SYDNEY: Australians enjoying a sunny winter morning were shocked by the sight of three Chinese warships steaming into Sydney Harbour on Monday (Jun 3), forcing the prime minister to reassure jittery residents.
Amid heightened concern about Beijing's growing clout and military muscle-flexing, the appearance of a Chinese flagged task group and around 700 sailors came as a surprise.
It also came as Prime Minister Scott Morrison was away on a visit to the Solomon Islands, a key player in the South Pacific that China is hoping to woo away from its recognition of Taiwan.
"It may have been a surprise to others, but it certainly wasn't a surprise to the government," Morrison told reporters in the Solomons capital Honiara when asked about the Chinese naval visit. "We have known about that for some time."
Morrison described the port call as a "reciprocal visit, because Australian naval vessels have visited China".
"They were returning after a counter drug trafficking operation in the Middle East."
The vessels appeared to be the Kunlun Shan, an amphibious landing ship; the Luoma Lake, a replenishment ship; and the Xuchang, a modern frigate that is believed to be fitted with surface-to-air and anti-submarine missile systems.
They are scheduled to stay until Friday.
The timing of their visit has been questioned, coinciding with Morrison's Solomons trip and on the eve of the 30th anniversary of the violent suppression of the Tiananmen demonstrations.
On Jun 4, 1989, the Chinese government gunned down hundreds of its own citizens and jailed thousands more, after protesters demanded political change and an end to state corruption.
The arrival of the ships also comes just days after it was revealed that a Chinese warship had recently confronted an Australian vessel in the South China Sea, and Australian helicopter pilots had been targeted with lasers.
"I think any reading into timing could be subject to a bit of overanalysis," said Morrison.
Since coming to power, President Xi Jinping has invested heavily in the People's Liberation Army and navy in a bid to project Chinese influence across the Pacific and beyond.
"Chinese naval visits to Australia have more typically been a lone frigate, not a task group with an amphibious assault ship and 700 personnel," tweeted Rory Medcalf, head of the National Security College at Australian National University.
"Sydney is hardly a convenient stopover on their way home from the Gulf of Aden.

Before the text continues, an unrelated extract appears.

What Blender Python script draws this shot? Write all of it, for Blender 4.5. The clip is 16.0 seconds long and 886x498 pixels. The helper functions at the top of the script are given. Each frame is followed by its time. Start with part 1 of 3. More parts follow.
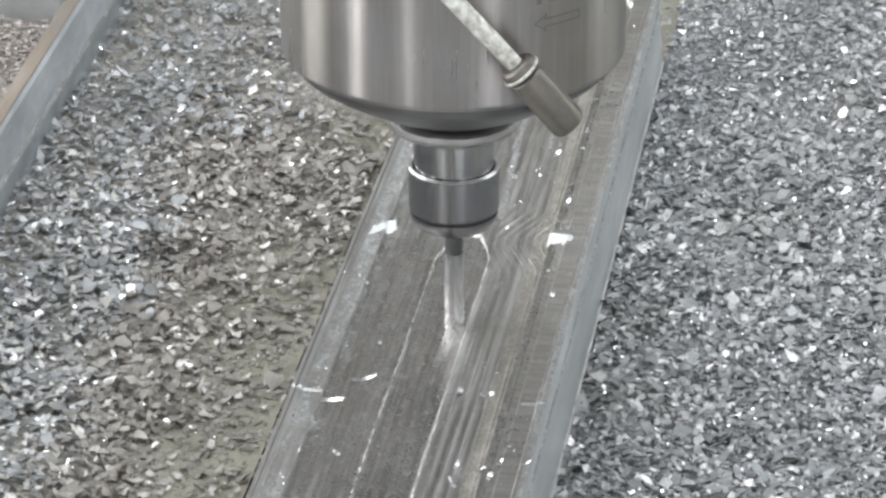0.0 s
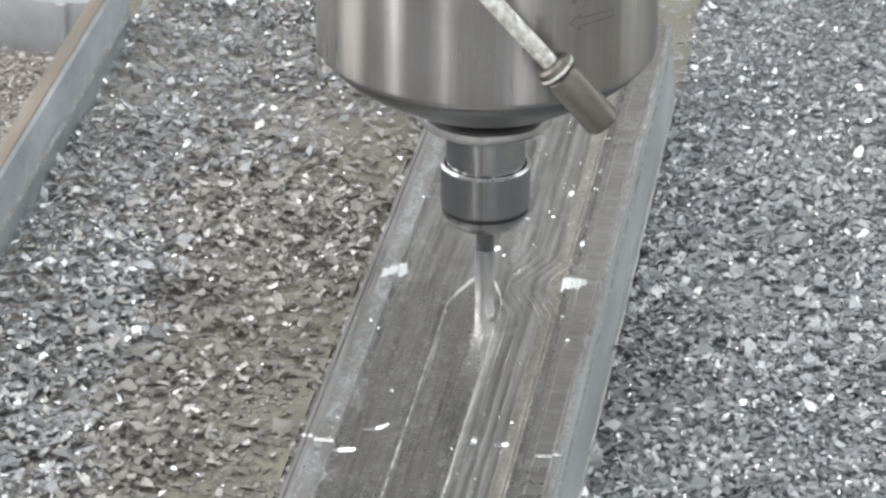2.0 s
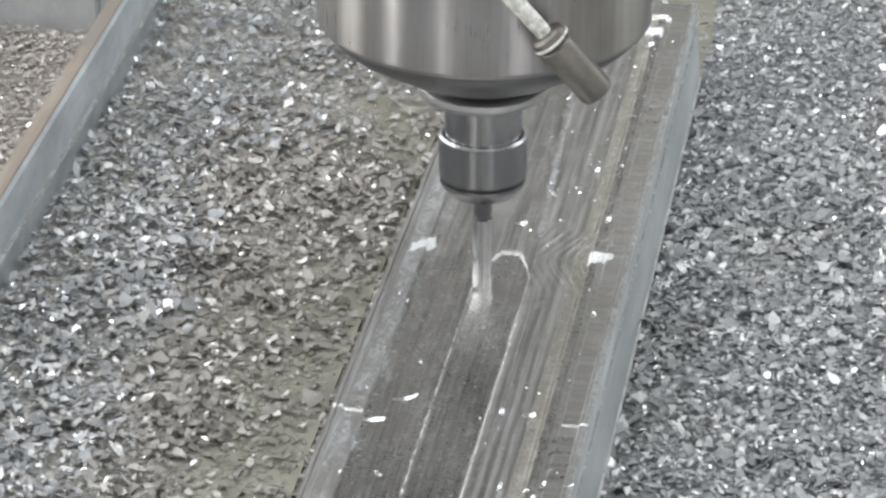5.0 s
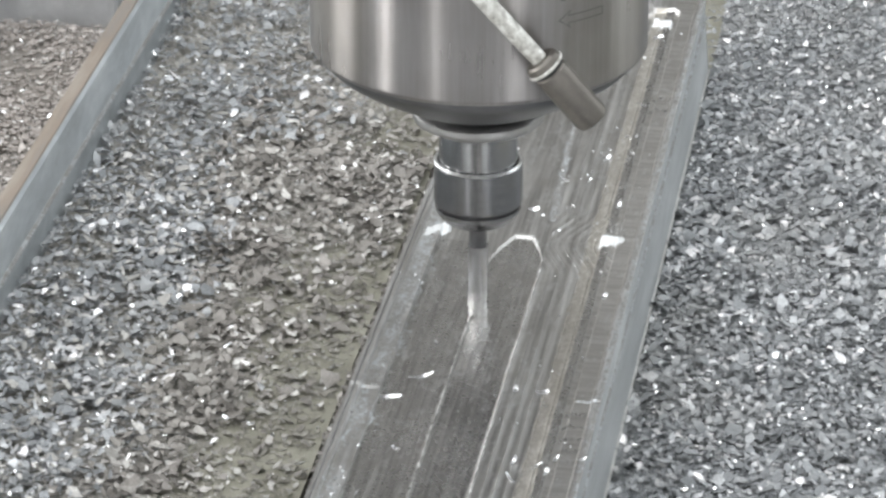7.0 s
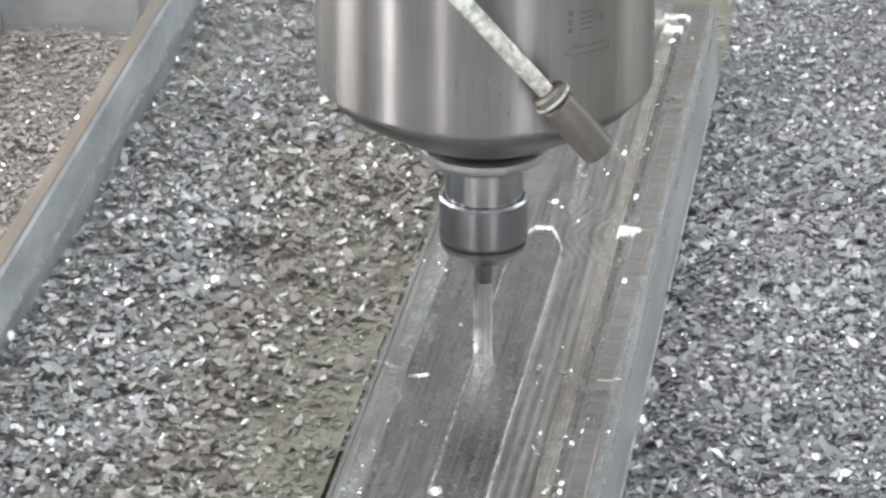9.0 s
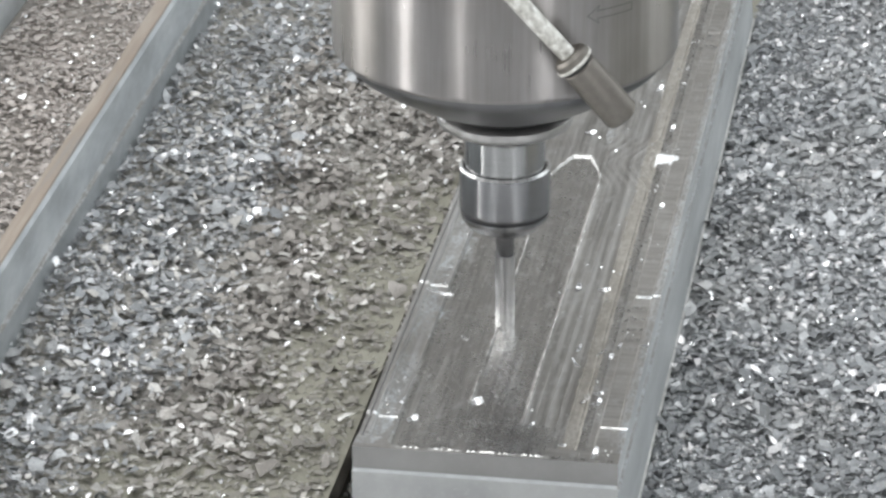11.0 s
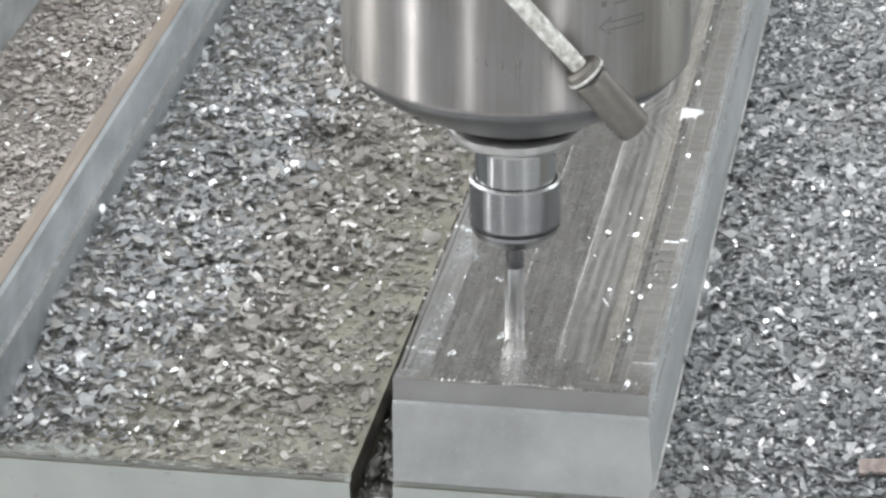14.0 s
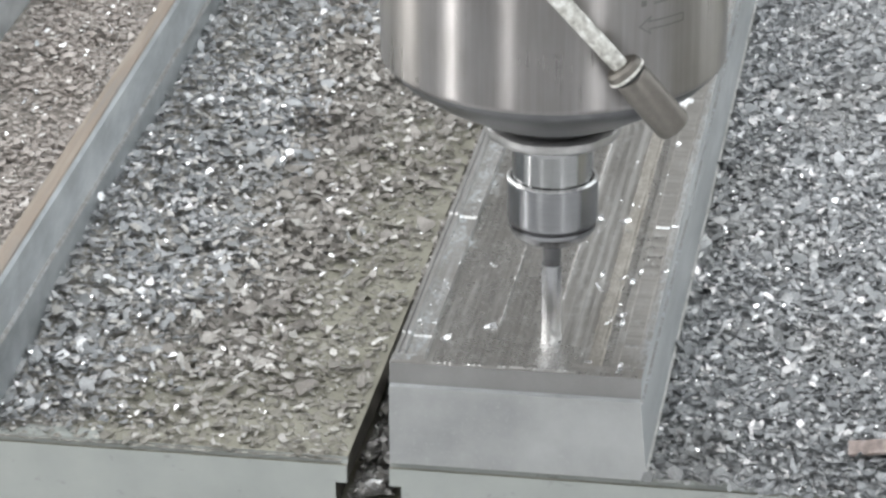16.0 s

What's the story here?"
"This looks like a serious show of presence in the South Pacific."
China's aim of developing a "blue-water Navy" has been greeted warily in Canberra, which has worked to counter Beijing's growing presence at home and in its South Pacific back yard.
During Morrison's trip to the Solomons on Monday he announced A$250 million (US$173 million) in aid to retain Australian influence on the strategically important island chain.